The Soviet Navy and the Air also did not escape, these purges critically weakened the armed forces of the soviet union, something stalin wanted to maintain.

PEOPLE PURGE:
As spoken before about the workers at the industrial plant, used to strike fear within the workers to meet deadlines. Many foreign communists within Russia were persecuted and the trials spread across the country. Mass repression, everyone lived in fear.
- 1 in 8 arrested during purges
- Every family saw the lose of a member

The Purges eventually consumed themselves. Interrogators themselves became victims, and so trust itself broke down into the fact that families would backstab each other to save themselves

THE NVKD
Yagoda was the first person in control. After all, they were be the people who inforced the purges. Stalin centralised the major law between enforcement agencies
- civilian police
- secret police
- labour camp and guards
- border security.

They became the NKVD (New cheka or OGPU). Legal proceedings also brought a new special military court to deal with ‘serious crimes’, which could be anything from terrorism to whatever Stalin thought was an act against him.
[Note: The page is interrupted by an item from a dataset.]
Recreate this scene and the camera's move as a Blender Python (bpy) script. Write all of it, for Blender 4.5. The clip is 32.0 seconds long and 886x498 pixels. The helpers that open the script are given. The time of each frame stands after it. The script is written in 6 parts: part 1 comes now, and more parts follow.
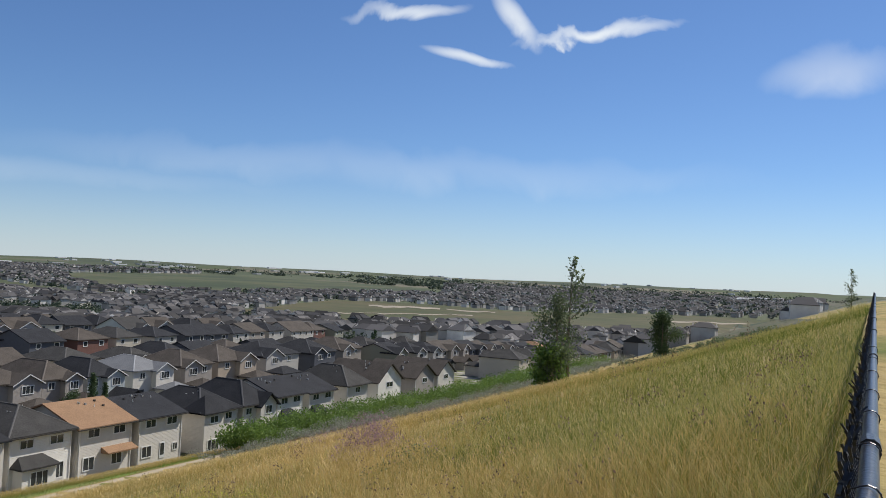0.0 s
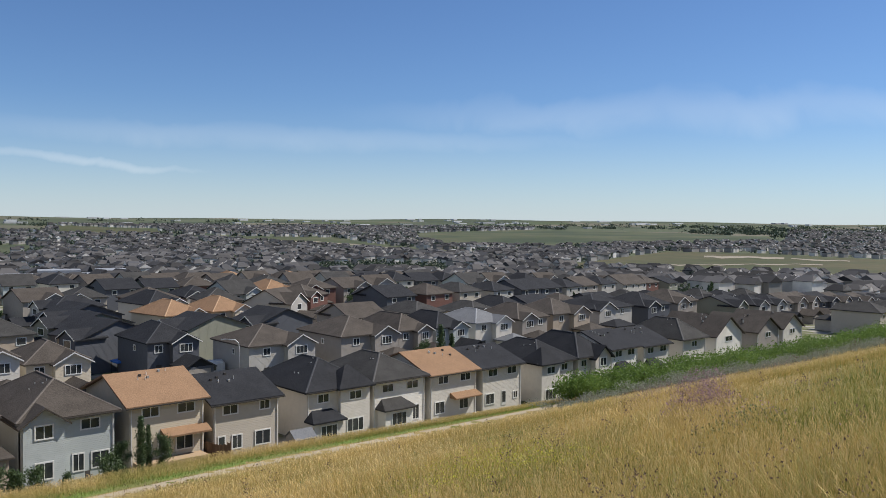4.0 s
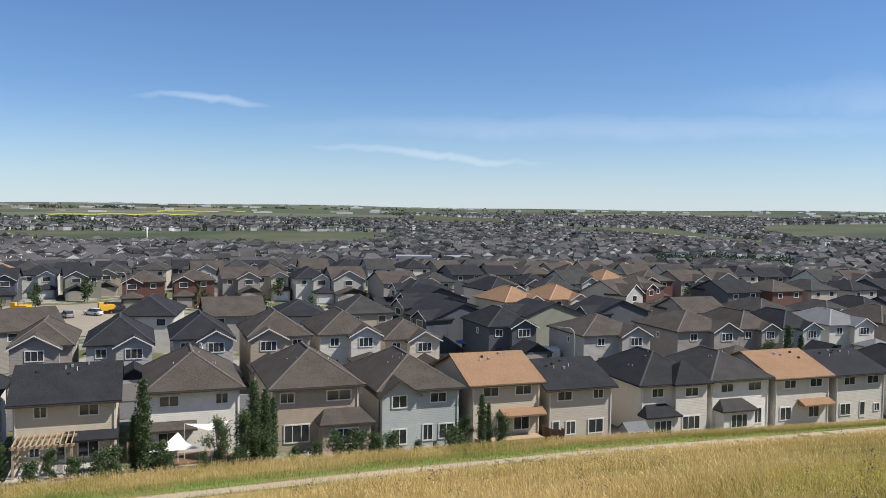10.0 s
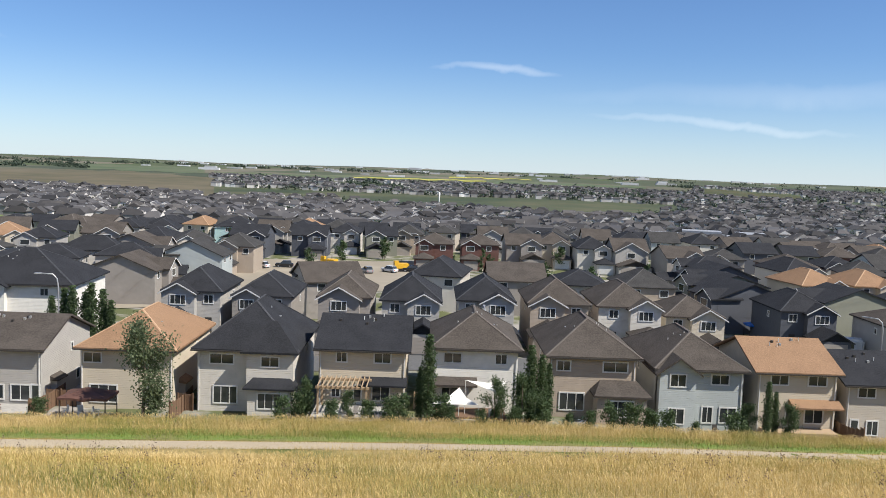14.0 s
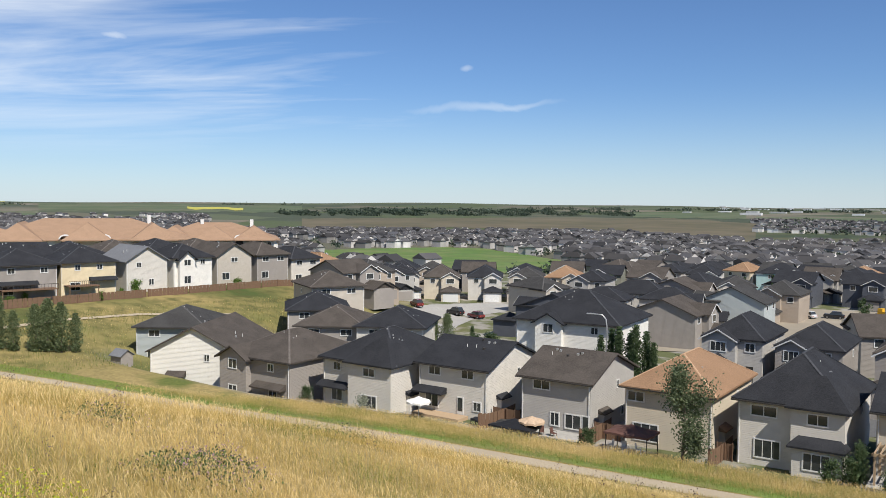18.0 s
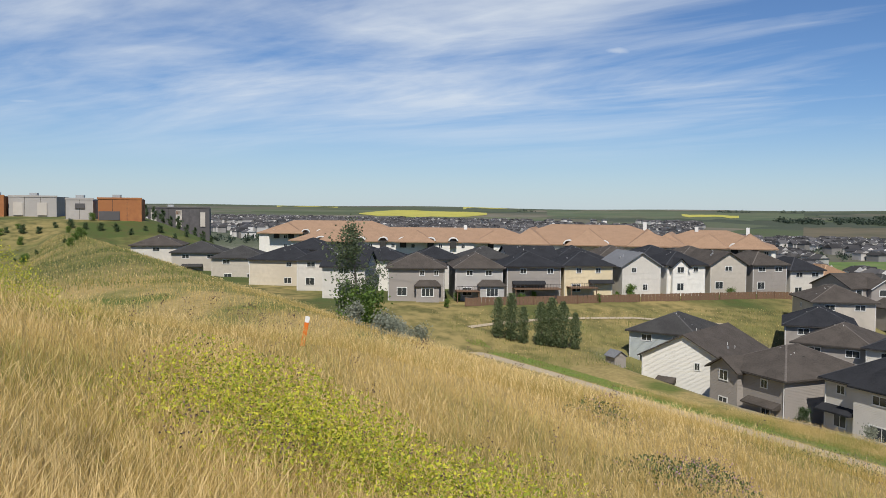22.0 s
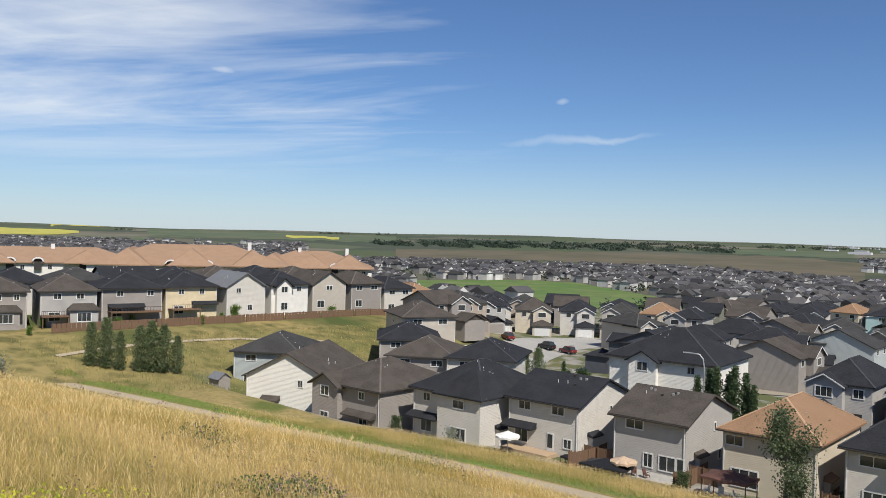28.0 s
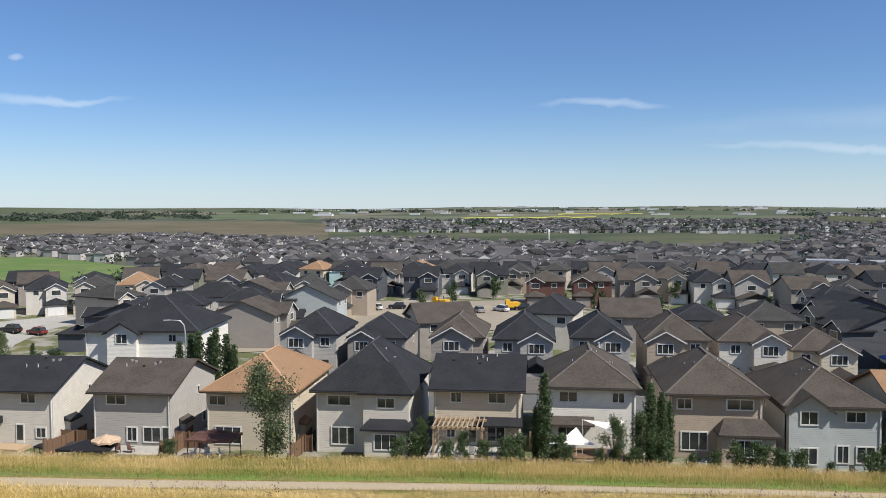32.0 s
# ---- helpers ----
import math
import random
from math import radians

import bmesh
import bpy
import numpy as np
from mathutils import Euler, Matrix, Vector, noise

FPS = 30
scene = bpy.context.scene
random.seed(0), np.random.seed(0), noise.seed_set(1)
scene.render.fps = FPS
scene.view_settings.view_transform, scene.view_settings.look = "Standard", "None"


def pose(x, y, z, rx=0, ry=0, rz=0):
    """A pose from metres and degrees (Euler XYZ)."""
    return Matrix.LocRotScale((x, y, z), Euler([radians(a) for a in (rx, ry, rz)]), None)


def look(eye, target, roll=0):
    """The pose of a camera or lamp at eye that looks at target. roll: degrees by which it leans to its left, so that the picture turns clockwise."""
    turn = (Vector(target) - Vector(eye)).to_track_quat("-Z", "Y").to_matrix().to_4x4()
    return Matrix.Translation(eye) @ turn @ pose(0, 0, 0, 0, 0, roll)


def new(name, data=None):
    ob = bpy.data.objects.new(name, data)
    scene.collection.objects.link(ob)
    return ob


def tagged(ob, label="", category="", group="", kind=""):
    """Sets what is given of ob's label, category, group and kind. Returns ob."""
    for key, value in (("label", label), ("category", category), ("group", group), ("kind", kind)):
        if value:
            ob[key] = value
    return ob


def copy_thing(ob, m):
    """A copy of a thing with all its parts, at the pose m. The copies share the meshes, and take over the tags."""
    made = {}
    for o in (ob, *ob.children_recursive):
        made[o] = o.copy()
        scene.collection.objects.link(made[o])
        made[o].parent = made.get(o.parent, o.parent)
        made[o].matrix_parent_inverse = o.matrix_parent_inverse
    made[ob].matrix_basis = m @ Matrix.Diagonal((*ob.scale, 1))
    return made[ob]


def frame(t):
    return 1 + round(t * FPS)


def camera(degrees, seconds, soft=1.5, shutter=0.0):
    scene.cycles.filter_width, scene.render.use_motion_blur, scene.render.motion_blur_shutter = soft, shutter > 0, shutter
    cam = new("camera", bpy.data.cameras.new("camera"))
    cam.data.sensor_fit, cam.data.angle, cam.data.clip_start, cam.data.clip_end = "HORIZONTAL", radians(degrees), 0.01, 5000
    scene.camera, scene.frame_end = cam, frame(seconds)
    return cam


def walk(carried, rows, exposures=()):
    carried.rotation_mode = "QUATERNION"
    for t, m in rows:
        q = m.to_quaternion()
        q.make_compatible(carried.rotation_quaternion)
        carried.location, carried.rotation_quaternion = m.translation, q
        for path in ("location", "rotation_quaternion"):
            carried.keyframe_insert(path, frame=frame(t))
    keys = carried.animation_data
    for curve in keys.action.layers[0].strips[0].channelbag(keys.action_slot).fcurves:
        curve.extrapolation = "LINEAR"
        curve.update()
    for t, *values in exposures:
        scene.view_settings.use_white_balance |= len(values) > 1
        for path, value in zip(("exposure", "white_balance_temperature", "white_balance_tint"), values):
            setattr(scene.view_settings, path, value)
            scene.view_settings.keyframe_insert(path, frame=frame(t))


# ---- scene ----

This such system allowed the purges to work efficiently and effectively
They
– rounded up the LEFTISTS, Kamenev and Zinoviev were executed due to Kirov’s death
– The NKVD got confessions by methods of physical and mental torture, Kamenev and Zinoviev being evidence.
– The successor, Yezhov simply arrested anyone against Stalin.
– Rounded up the rights, Bukharin, Tomsky and Rykov

SOVIET LABOUR CAMPS
The labour camps are on equivalent to Hitler and Mao Zedong. They were used predominately for the middle to lower classes, and by 1941 and purges, there was an estimated 8 million within the labour camps. The camps had terrible conditions, often in the coldest part of the country; it is fair to say that a sentence there is equal to a death sentence, as the harsh labour conditions were beyond imagination.
- Limited food
- Cramped
- Struggle to simply survive
Sentences could also be extended at the will of Stalin.

WILLING SUBORDINATES?

Many did welcome the purges as a chance to settle old scores, and advancing themselves by getting into the posts of victims. These people, saw Stalin as a genuine saviour. As stalin’s industrial and agricultural policies were so damaging, it is as though they (along with purges) had re-created a Tsarist system, with central control and under the cover of ‘communism’. Stalin had no trouble in finding subordinates, as the loyalty shown to him removed any doubts. They became the Nomenklatura, privileged elite who ran the party machine, they were all Stalin men who had no dedication to the Bolsheviks, as they completely replaced the party of old. There privileges were endless, so the more people they eliminated, the more likely it was to keep their jobs. His comrades so, became as paranoid as he was.